Sostarecz’s students were able to compare their mathematical predictions of the projectile motion with data from these experimental images.
    
Sostarecz also used the camera to capture what happens when a ball is dropped into a viscoelastic fluid.
    
“You can see the colors of stress in the fluid,” he explained. “Different wavelengths of light will refract differently.”
    
If you think Sostarecz is pleased to have such a diverse teaching tool at his disposal, you’d be “right on.”
    
“This is way cool,” he said of the camera. “It can be used in a number of interdisciplinary applications. Being able to visualize life in slow motion will give our students new perspectives in the world around them.”
     
As advertisements for the NCAA often say, Johnson and Kemerling will probably “go pro” in a field other than sports. While they might not earn a paycheck from playing golf, the sport could still be a part of their careers.
    
“I want to go into some sort of engineering,” said Kemerling. “If I could tie that to possibly designing golf clubs, that would be my dream job.
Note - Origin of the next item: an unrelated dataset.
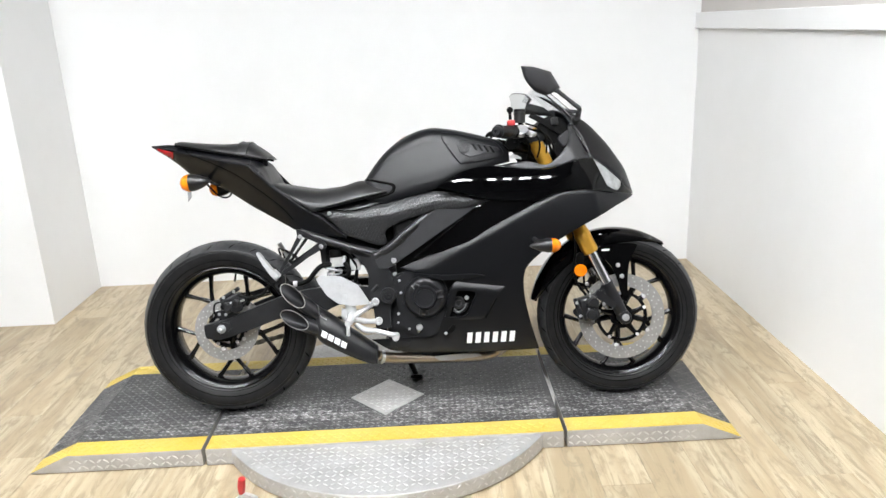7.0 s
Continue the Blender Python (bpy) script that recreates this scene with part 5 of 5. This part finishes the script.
# -- tail --
crease_z = smooth_curve([-0.222, -0.17, -0.13, -0.013, 0.062, 0.147, 0.214, 0.307, 0.364, 0.44], [0.938, 0.926, 0.918, 0.891, 0.872, 0.855, 0.784, 0.711, 0.674, 0.608], 0.006)
crease_y = smooth_curve([-0.24, -0.222, -0.17, -0.13, -0.07, 0.0, 0.062, 0.148, 0.214, 0.307, 0.44], [0.0, 0.0015, 0.032, 0.055, 0.086, 0.12, 0.152, 0.186, 0.166, 0.142, 0.124], 0.006)
low_z = smooth_curve([-0.222, -0.19, -0.164, -0.127, -0.085, -0.004, 0.053, 0.128, 0.204, 0.271, 0.357, 0.44], [0.937, 0.9175, 0.9025, 0.876, 0.838, 0.803, 0.772, 0.722, 0.678, 0.637, 0.616, 0.603], 0.006)
low_y = smooth_curve([-0.222, -0.17, -0.13, -0.07, 0.0, 0.062, 0.14, 0.214, 0.307, 0.44], [0.003, 0.02, 0.032, 0.042, 0.058, 0.072, 0.09, 0.104, 0.116, 0.116], 0.006)
deck_z = smooth_curve([-0.222, -0.155, -0.12, -0.05, 0.058, 0.145, 0.156, 0.214, 0.307, 0.44], [0.9395, 0.9415, 0.932, 0.916, 0.893, 0.876, 0.84, 0.77, 0.69, 0.6], 0.006)
rows = []
for x in list(np.linspace(-0.222, 0.138, 22)) + [0.147, 0.155, 0.168] + list(np.linspace(0.19, 0.44, 14)):
    cz, cy, lz, ly, dz = crease_z(x), crease_y(x), low_z(x), low_y(x), deck_z(x)
    inner = cy * 0.55 if x < 0.14 else cy * 0.93
    k = min(1.0, max(0.02, (x + 0.222) / 0.07))
    rows.append((x, [(0, dz), (-inner * 0.9, dz - 0.001 * k), (-inner, dz - 0.003 * k), (-(cy - 0.012 * k), cz + 0.0048 * k), (-(cy - 0.0015 * k), cz), (-(cy * 0.97 + ly * 0.03), cz - min(0.008 * k, 0.3 * (cz - lz))), (-(cy + ly) * 0.5, (cz + lz) / 2), (-ly, lz), (-ly * 0.9, lz - 0.003 * min(1.0, max(0.0, (x + 0.222) / 0.05))), (0, lz)]))
bm = loft(rows, 2, 2)
tail = part("tail_cowl", bm, MATTE, bike, "matte black pointed tail cowl", smooth=28)


def tail_side(x, z):
    cz, lz = crease_z(x), low_z(x)
    cy, ly, h = crease_y(x), low_y(x), max(0.004, cz - lz)
    k = min(1.0, max(0.02, (x + 0.222) / 0.07))
    return float(np.interp(cz - z, [0, min(0.008 * k, 0.3 * h), h / 2, h], [cy, cy * 0.97 + ly * 0.03, (cy + ly) / 2, ly]))


panel = [(-0.127, 0.911, None), (-0.085, 0.9), (-0.03, 0.885), (0.035, 0.858), (0.092, 0.828), (0.14, 0.794), (0.19, 0.755), (0.24, 0.708), (0.286, 0.645, None), (0.271, 0.642), (0.204, 0.681), (0.128, 0.724), (0.053, 0.774), (-0.004, 0.805), (-0.08, 0.837), (-0.127, 0.879), (-0.138, 0.892, None)]
pair("tail_lower_panel", skin(panel, tail_side, step=0.011, offset=0.0012, rolled=0.0015), MATTE, bike, "matte black lower tail panel")
seam = spline([(-0.06, 0.8965), (-0.03, 0.887), (0.035, 0.859), (0.092, 0.829), (0.14, 0.795), (0.19, 0.756), (0.24, 0.709), (0.27, 0.67)], 5)
pair("panel_seam", tube([(p[0], -tail_side(p[0], p[1]) - 0.0009, p[1] + 0.0002) for p in seam], 0.0013, 6, raw=True), GAPSHADE, bike)
light = [(-0.197, 0.9295, None), (-0.132, 0.9135, None), (-0.142, 0.89, None), (-0.168, 0.9045), (-0.199, 0.9215, None)]
pair("light_bezel", skin([(-0.201, 0.933, None), (-0.126, 0.9175, None), (-0.139, 0.888, None), (-0.168, 0.9028), (-0.201, 0.9215, None)], tail_side, step=0.006, per=4, offset=0.0025), GLOSS, bike)
pair("tail_light", skin(light, tail_side, step=0.006, per=4, offset=0.006), RED, bike, "red wedge tail light")
pair("tail_seam", tube([(-0.1, -0.047, deck_z(-0.1) + 0.0002), (-0.085, -0.066, 0.914), (-0.07, -crease_y(-0.07) - 0.001, crease_z(-0.07) + 0.0005), (-0.05, -tail_side(-0.05, 0.892) - 0.0035, 0.892)], 0.0013, 6, 4), GAPSHADE, bike)
hump = [(0.126, [(0, 0.878), (-0.08, 0.877), (-0.11, 0.87), (-0.168, 0.857), (0, 0.83)]), (0.148, [(0, 0.875), (-0.085, 0.873), (-0.115, 0.866), (-0.177, 0.852), (0, 0.81)]),
        (0.170, [(0, 0.864), (-0.085, 0.860), (-0.112, 0.848), (-0.164, 0.826), (0, 0.80)]), (0.186, [(0, 0.84), (-0.08, 0.834), (-0.105, 0.824), (-0.155, 0.806), (0, 0.785)]), (0.2, [(0, 0.797), (-0.07, 0.794), (-0.1, 0.79), (-0.132, 0.782), (0, 0.775)])]
part("seat_hump", loft(hump, 4, 3), MATTE, bike, "matte black hump behind the rider seat")
part("hump_bolt", bolt((0.172, -0.164, 0.829), (0.2, -0.8, 0.5), 0.0032), BOLT, bike)

# -- side cover with moulded dashes --
cover_outline = [(0.35, 0.694, None), (0.389, 0.699), (0.43, 0.69), (0.48, 0.690), (0.54, 0.705), (0.588, 0.712), (0.673, 0.735), (0.749, 0.744), (0.844, 0.727), (0.928, 0.705, None), (0.843, 0.686), (0.747, 0.681), (0.671, 0.662), (0.60, 0.636), (0.573, 0.614), (0.579, 0.578, None), (0.555, 0.569), (0.488, 0.592), (0.442, 0.609, None), (0.40, 0.655)]
cover_y = smooth_curve([0.35, 0.45, 0.58, 0.75, 0.95], [0.126, 0.133, 0.142, 0.157, 0.172], 0.04)


def cover_side(x, z):
    mid = np.interp(x, [0.36, 0.5, 0.6, 0.75, 0.93], [0.68, 0.665, 0.675, 0.712, 0.706])
    return cover_y(x) - 0.9 * max(0.0, z - mid) ** 1.15 - 0.25 * max(0.0, mid - z) ** 1.2


pair("side_cover", skin(cover_outline, cover_side, step=0.011), CARBON, bike, "black side cover with moulded dash pattern")
pair("seat_trim", skin([(0.348, 0.6965, None), (0.40, 0.7065), (0.45, 0.717), (0.528, 0.7315, None), (0.556, 0.7215, None), (0.545, 0.71), (0.49, 0.696), (0.44, 0.694), (0.405, 0.6985), (0.378, 0.694)], lambda x, z: cover_side(x, z) + 0.0008, step=0.01, rolled=0.0012), MATTE, bike)
bm = lathe([(0, 0.0115), (0.004, 0.0115), (0.004, 0.0095), (0.001, 0.009)], (0.391, -cover_side(0.391, 0.686) + 0.001, 0.686), (0, -1, 0), 24, closed=False)
boss = part("cover_boss", bm, DARK, bike)
part("cover_bolt", bolt((0.391, -cover_side(0.391, 0.686) - 0.001, 0.686), size=0.006), BOLT, boss)

# -- indicators --
def indicator(name, base, axis, lens_first, stem_to, length=0.1, radius=0.027):
    """A teardrop indicator: amber dome, black tapering body."""
    d = Vector(axis).normalized()
    body = [(0.033, radius), (0.045, radius * 0.98), (0.065, radius * 0.78), (0.085, radius * 0.45), (0.097, radius * 0.2), (0.1, radius * 0.06)]
    ob = part(name, lathe(body, base, d, 32, closed=False), SATINBLACK, bike, "black teardrop indicator")
    dome = [(0.0, radius * 0.12), (0.002, radius * 0.4), (0.008, radius * 0.72), (0.018, radius * 0.93), (0.028, radius * 1.0), (0.033, radius * 1.01)]
    part("amber_lens", lathe(dome, base, d, 32, closed=False), AMBER, ob, "amber indicator lens")
    part("indicator_stem", tube([Vector(base) + d * 0.06, Vector(stem_to)], 0.0075, 10, 2), PLASTIC, ob)
    return ob


for side in (-1, 1):
    indicator("rear_indicator", (-0.0845, side * (0.15 if side < 0 else 0.165), 0.806 if side < 0 else 0.781), (1, side * 0.05, 0.05), True, (-0.02, side * 0.05, 0.82), radius=0.0285)
    indicator("front_indicator", (1.132, side * 0.285, 0.560), (-1, side * 0.1, 0.03), True, (1.06, side * 0.185, 0.575), radius=0.023)
holder = part("plate_bracket", slab([(-0.075, 0.836, None), (-0.052, 0.834, None), (-0.059, 0.808, None), (-0.076, 0.794, None), (-0.0785, 0.812, None)], -0.022, -0.019, 0.0006, 1), ZINC, bike, "bare grey folded plate bracket")
part("bracket_arm", slab([(-0.0745, 0.816, None), (-0.09, 0.803, None), (-0.104, 0.788, None), (-0.105, 0.742, None), (-0.093, 0.757, None), (-0.0905, 0.791, None), (-0.08, 0.806, None)], -0.0255, -0.0225, 0.0006, 1), ZINC, holder)
part("bracket_fold", slab([(-0.075, 0.836, None), (-0.052, 0.834, None), (-0.056, 0.815, None), (-0.074, 0.812, None)], 0.019, 0.022, 0.0006, 1), ZINC, holder)
part("bracket_plate", box(-0.074, -0.054, -0.019, 0.019, 0.8335, 0.8355, 0.0005), ZINC, holder)
part("bracket_bolt", bolt((-0.052, -0.03, 0.826), size=0.005), BOLT, holder)
part("wiring_loop", tube([(-0.012, -0.1, 0.80), (0.002, -0.07, 0.772), (0.018, -0.055, 0.756), (0.036, -0.05, 0.753), (0.05, -0.05, 0.762), (0.055, -0.05, 0.78), (0.045, -0.05, 0.795)], 0.0032, 8), DARK, bike)
part("wiring_loop", tube([(-0.05, -0.06, 0.832), (-0.037, -0.068, 0.829), (-0.019, -0.07, 0.814), (0.01, -0.07, 0.797), (0.03, -0.07, 0.80)], 0.0045, 8), DARK, bike)
part("wiring_loop", tube([(-0.02, 0.06, 0.81), (0.0, 0.07, 0.79), (0.025, 0.06, 0.785), (0.035, 0.05, 0.80)], 0.0032, 8), DARK, bike)


# ---- floor boards, last ----
def plank_mesh(length, width=0.152):
    bm = box(-width / 2 + 0.00025, width / 2 - 0.00025, -length / 2 + 0.00025, length / 2 - 0.00025, -0.0039, 0.0)
    top = [e for e in bm.edges if e.verts[0].co.z > -0.001 and e.verts[1].co.z > -0.001]
    bmesh.ops.bevel(bm, geom=top, offset=0.0005, segments=1, affect="EDGES")
    me = bpy.data.meshes.new("plank")
    bm.to_mesh(me)
    bm.free()
    me.materials.append(OAK)
    return me


def lay_planks():
    rng = random.Random(5)
    width, length = 0.152, 1.22
    lengths = {}
    x = -2.9 + width / 2
    while x - width / 2 < RIGHT:
        end = BACK if x + width / 2 > LEFT - 0.03 else STEP
        y = BOOTH - rng.uniform(0.1, 1.1)
        while y < end:
            a, b = max(y, BOOTH), min(y + length, end)
            if b - a > 0.03:
                key = round(b - a, 2)
                if key not in lengths:
                    lengths[key] = plank_mesh(b - a)
                ob = new("plank", lengths[key])
                ob.parent = floor
                ob.matrix_basis = Matrix.Translation((x, (a + b) / 2, 0))
            y += length
        x += width


lay_planks()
Analyzing golf swings with the high-speed camera – using equations studied in physics – would be pretty cool, too.”
    
“I hope to become involved in product technology for a golf company or an athletic company,” said Johnson. “I would like to work for Titleist, Callaway, Nike or Adidas.”
    
In the meantime, if their high-speed camera project helps improve their golf game, too, that wouldn’t be a bad thing. After all, both Kemerling and Johnson were hoping to dethrone the 2010 Midwest Conference men’s golf champ. That just happened to be another student they regularly passed in the hallways of the Haldeman-Thiessen Science Center, physics major and math minor Rodney Clayton ’11.